9 Small-Balcony Garden Layouts That Actually Fit (Under 4 m²)
Nine layouts for balconies under 4 m² — no drilling required for any of them, and each one is built around a real constraint (weight, sun, or wind) instead of a generic 'add some plants' suggestion.
1. The Rail-Planter Perimeter

Clip-on rail planters run the full length of the balcony railing, turning dead perimeter space into growing space without touching the floor. Best for herbs and trailing flowers — anything shallow-rooted and light. Check your railing's weight rating before filling every planter with wet soil; a saturated planter can weigh 3-4x its dry weight.
2. The Vertical Herb Wall

A tiered wall-mounted planter (or a repurposed pallet) turns one wall into a kitchen-herb pantry: basil, thyme, chives, and mint stacked in reach of the kitchen door. Needs at least 4-6 hours of direct sun on that wall — check before committing, since a shaded wall will leave the top tier thriving and the bottom tier leggy.
3. Corner Bench + Container Cluster

A single corner bench doubles as seating and a plant stand — cluster 3-5 containers of varying height underneath and beside it rather than lining them up. Odd numbers and varied heights read as intentional rather than leftover pots; keep the tallest plant behind the bench, not in front.
4. The Fold-Down Table Garden

A wall-mounted fold-down table gives you a potting surface that disappears when not in use — ideal for balconies under 3 m² where every square foot is contested. Fold it down only to repot or harvest; keep it flat against the wall the rest of the time so it doesn't eat into walking space.
5. Shade-Tolerant North Layout

North-facing balconies (in the northern hemisphere) rarely get direct sun, so this layout leans on ferns, hostas, and shade-loving foliage instead of fighting for flowering plants that need sun they'll never get. Ferns in particular tolerate the lower light and higher humidity typical of shaded balconies.
6. Privacy-Screen Planting

A row of tall, narrow planters along one open side (bamboo, upright grasses, or a trellis with climbers) blocks a sightline from a neighboring balcony without needing a permanent screen. Confirm your HOA/landlord's rules on trellises attached to railings before drilling anything in — clip-on mounts avoid the question entirely.
7. Two-Chair Café Layout

Two chairs and a small round table in the center, plants pushed entirely to the perimeter — this layout prioritizes actually sitting outside over maximizing plant count. Works best on balconies at least 1.5 m deep; anything smaller and the chairs will block the planters.
8. Hanging-Basket Canopy

Hanging baskets at two different overhead heights create a layered canopy effect using zero floor space — good for balconies where the floor is already spoken for by furniture.
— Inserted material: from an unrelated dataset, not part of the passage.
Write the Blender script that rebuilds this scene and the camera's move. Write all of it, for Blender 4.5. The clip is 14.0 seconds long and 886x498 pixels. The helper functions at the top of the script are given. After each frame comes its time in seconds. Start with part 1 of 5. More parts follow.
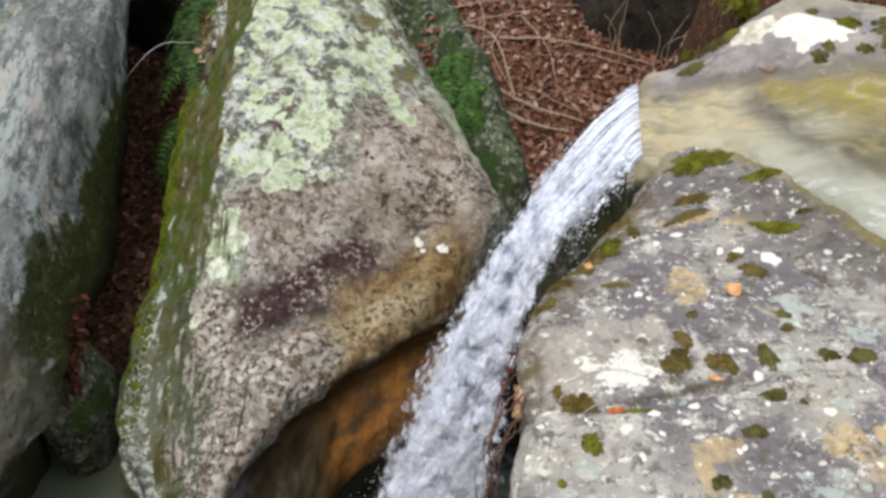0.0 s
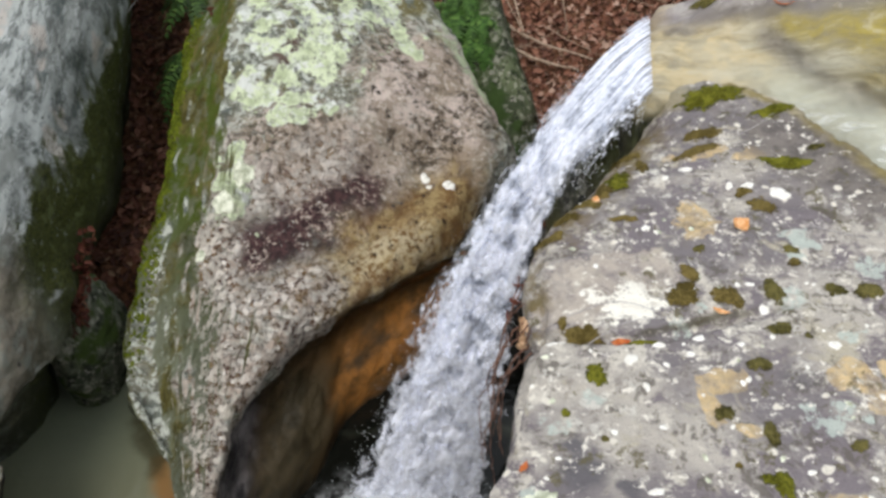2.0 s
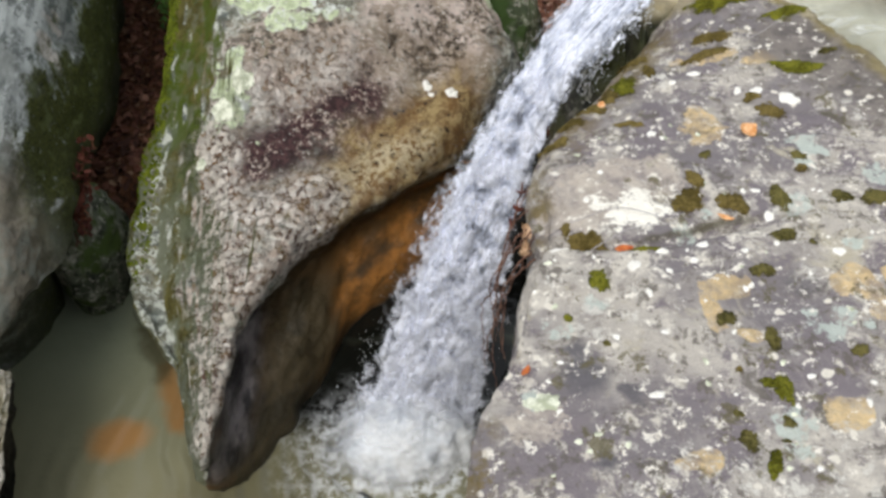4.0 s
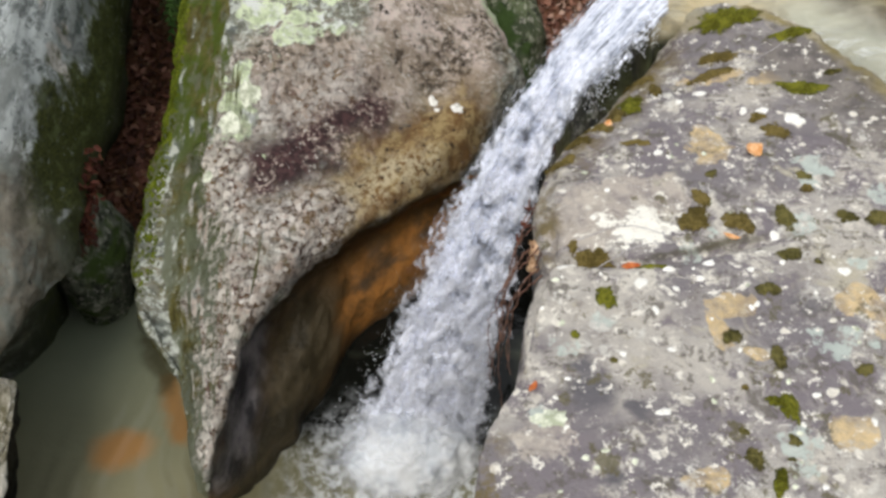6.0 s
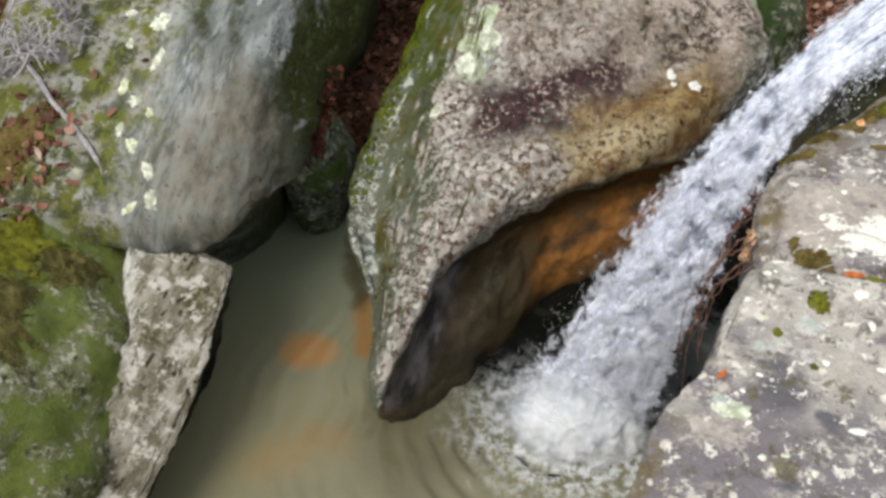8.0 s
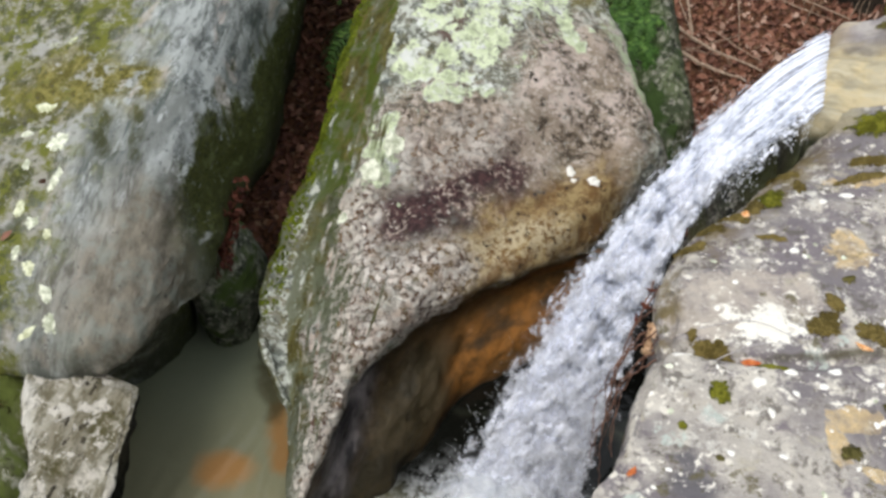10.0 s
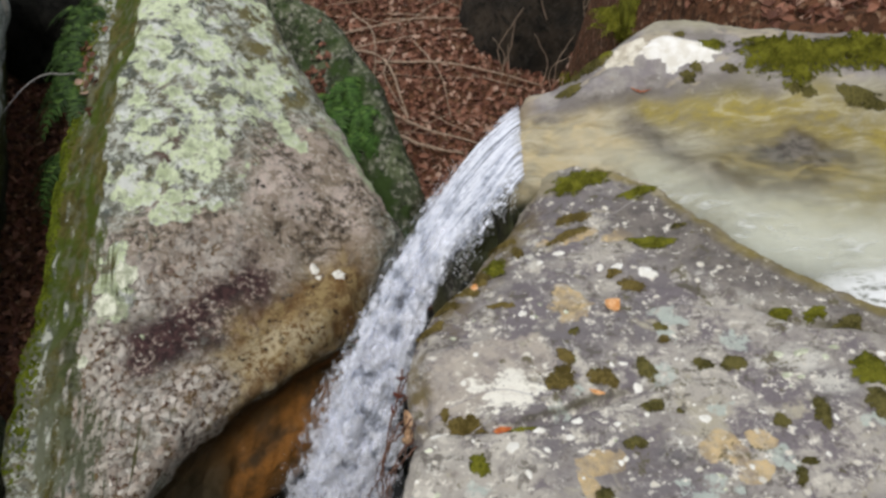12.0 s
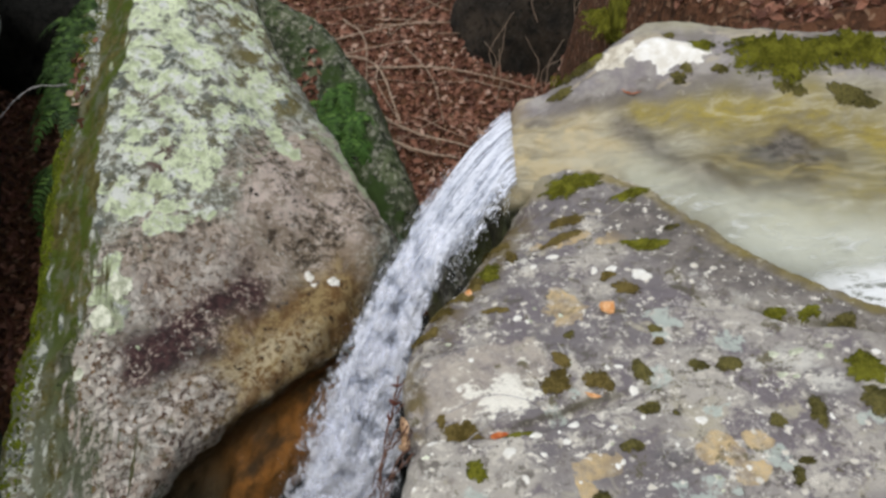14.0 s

Stagger the heights so the lower baskets don't block light to the upper ones, and check the ceiling or overhang can bear the mounted weight when wet.
9. Wheeled-Planter Flexible Layout

Large planters on locking casters let you reconfigure the whole balcony in minutes — push everything to one side for a party, spread it out the next morning. The tradeoff is cost and the casters' own weight, so it suits balconies where flexibility matters more than maximizing planting area.
Common questions
- What's the weight limit for a typical balcony?
- It varies a lot by building and age — many residential balconies are rated for roughly 150-400 kg/m², but this is genuinely building-specific. Check with your building management or a structural engineer before loading up multiple large, soil-filled planters, especially on older buildings.
- What are the best low-maintenance balcony plants?
- Succulents and sedums for full sun, ferns and hostas for shade, and herbs like rosemary and thyme (which tolerate some neglect) for anywhere in between. All of these tolerate missed waterings better than most flowering annuals.
- What happens to a balcony garden in winter?
- Most container plants need either moving somewhere frost-free or swapping to cold-hardy varieties rated for your zone. Terracotta pots are especially prone to cracking in a hard freeze — plastic or fiberglass containers handle winter better if plants are staying outside.